Consumerism and minimalism are related. Minimalism is also evidenced in a rejection of theological reflection.
Minimalism and Theological Reflection
I first studied theology at Welch College. During those early days of Dr. Hester’s systematic theology or Christian Philosophy courses I just wanted to get to the “practical” concern of ministry. Who cares about the ontological properties of a table? I actually viewed theological studies as a waste of my time during those early undergraduate years.
Eventually God led me to repent and reframe my understanding of the value of serious theological, philosophical, and hermeneutical engagement. I am grateful the Father’s work of grace in me has produced a greater desire to know God by engaging my total personality.
I was raised in North Alabama. I came to Christ through the faithfulness of my local church. I appreciate the biblical foundation I received as a result of my environment during my early teen years.
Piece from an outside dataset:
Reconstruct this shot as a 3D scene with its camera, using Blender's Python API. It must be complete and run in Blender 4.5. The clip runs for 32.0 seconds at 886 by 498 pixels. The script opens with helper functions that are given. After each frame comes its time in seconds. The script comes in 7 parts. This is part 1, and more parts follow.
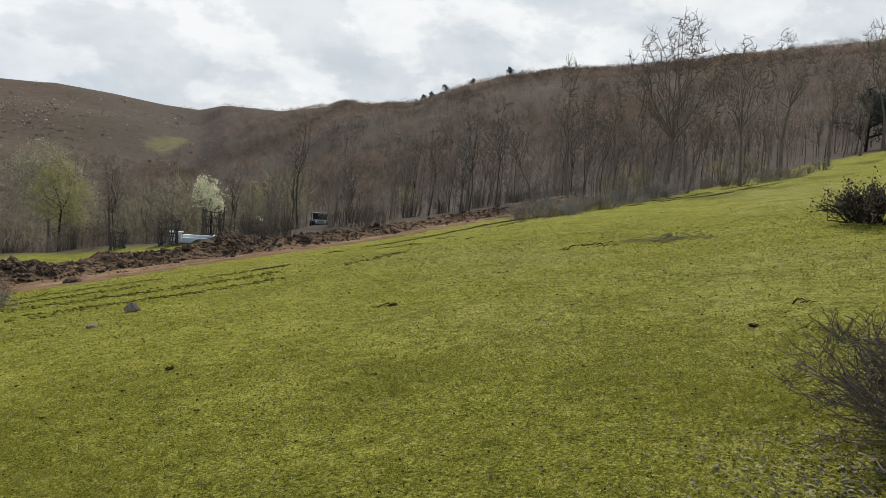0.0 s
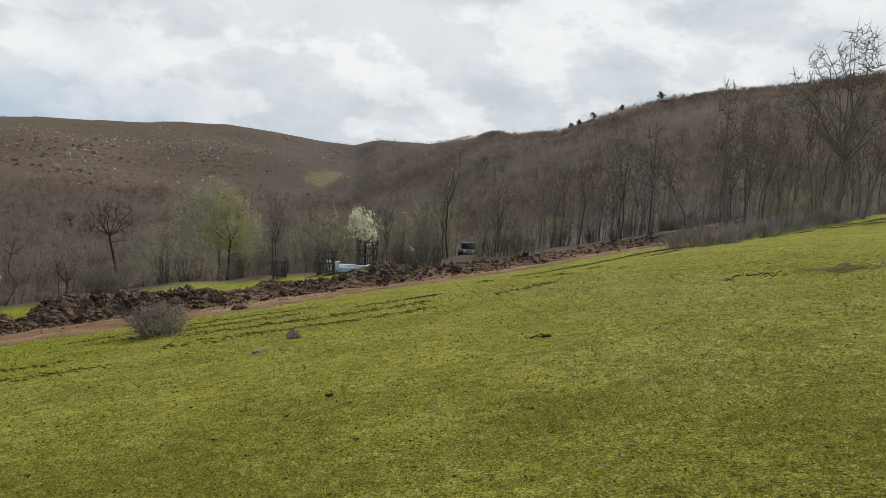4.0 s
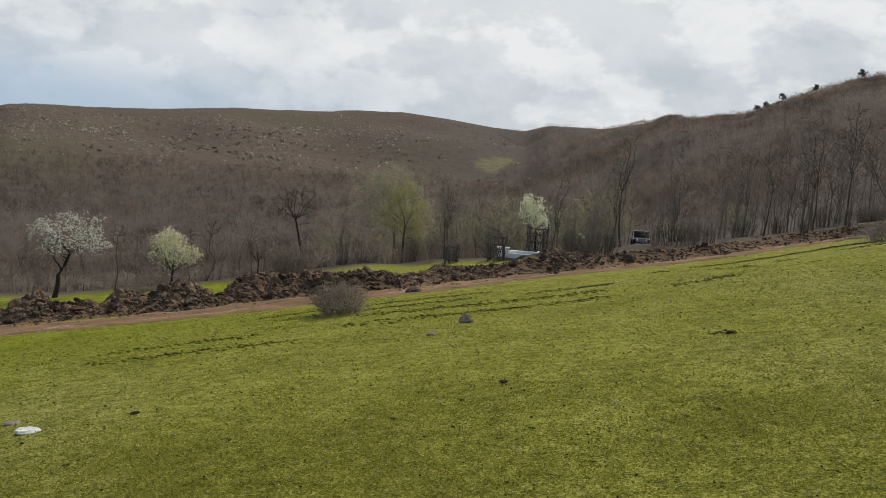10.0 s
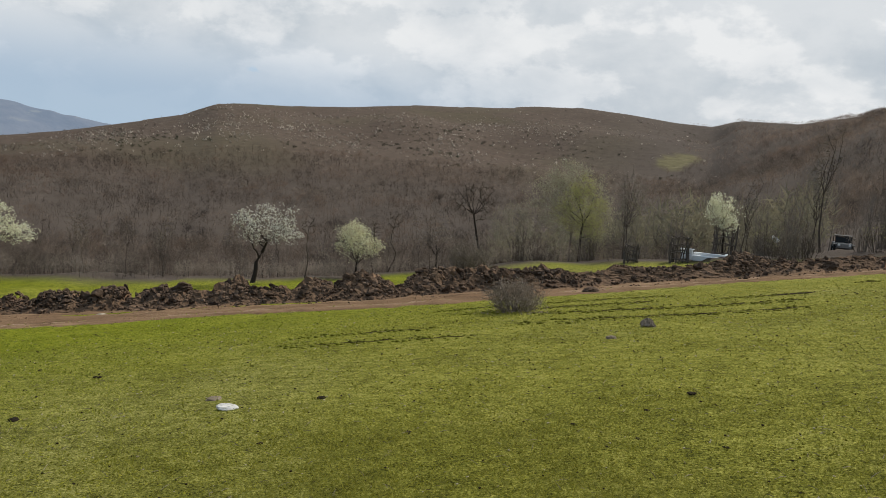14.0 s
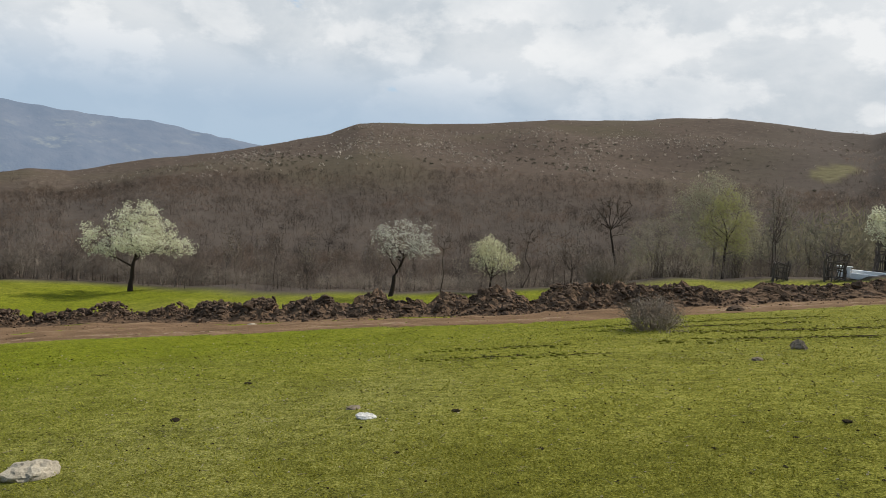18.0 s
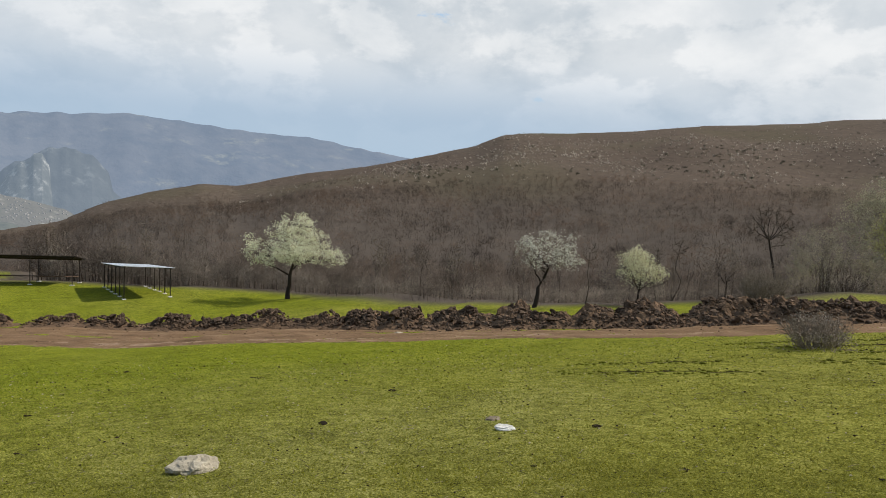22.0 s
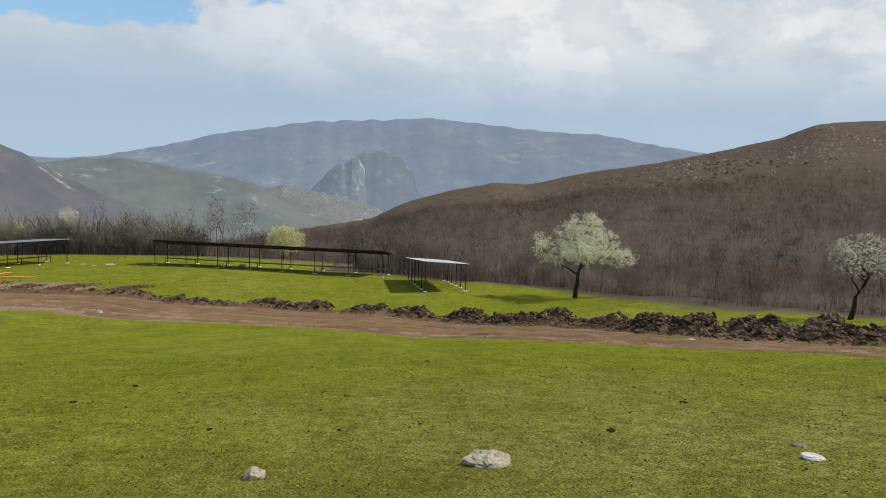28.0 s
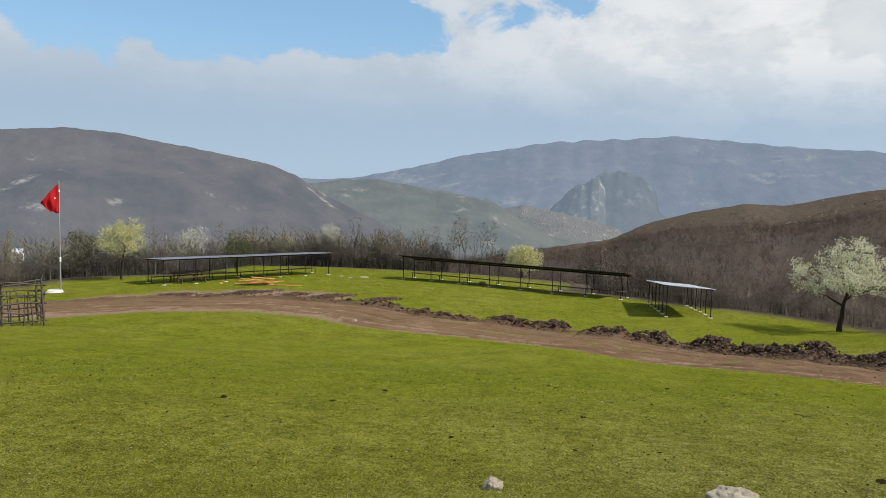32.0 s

I do not look down on my family nor the many people who had a definite role in forming me into the person I am today. I actually think we can all learn from the simplicity of my rural upbringings.
Even so, somewhere along the way I began to adopt a minimalistic attitude toward theology. Prior to my enrollment at Welch, tehology was almost viewed like a curse word.
That experience is not uncommon among small churches. What gets considered as “good preaching” is not always preaching based on careful exegesis and in-depth reflection on things like hermeneuctics, textual criticisim, and issues of canonicity. Sadly, what is considered “good preaching” is based on the emotions and charismatic ability to communicate with people.
People want a sermon that will just “bless them”. People would rather be entertained in a worship service and settle for the minimum rather than going deeper into the things of God. I do not say these things as an indictment against my congregation or any others in the theological tradition I am privileged to serve. My intention is to point out that most people settle for surface level preaching and doctrinal engagement. That follows from a minimalistic attitude. God is calling us to more, brothers and sisters. That has implications on the ways we serve in ministry as well as how we live out our own faith.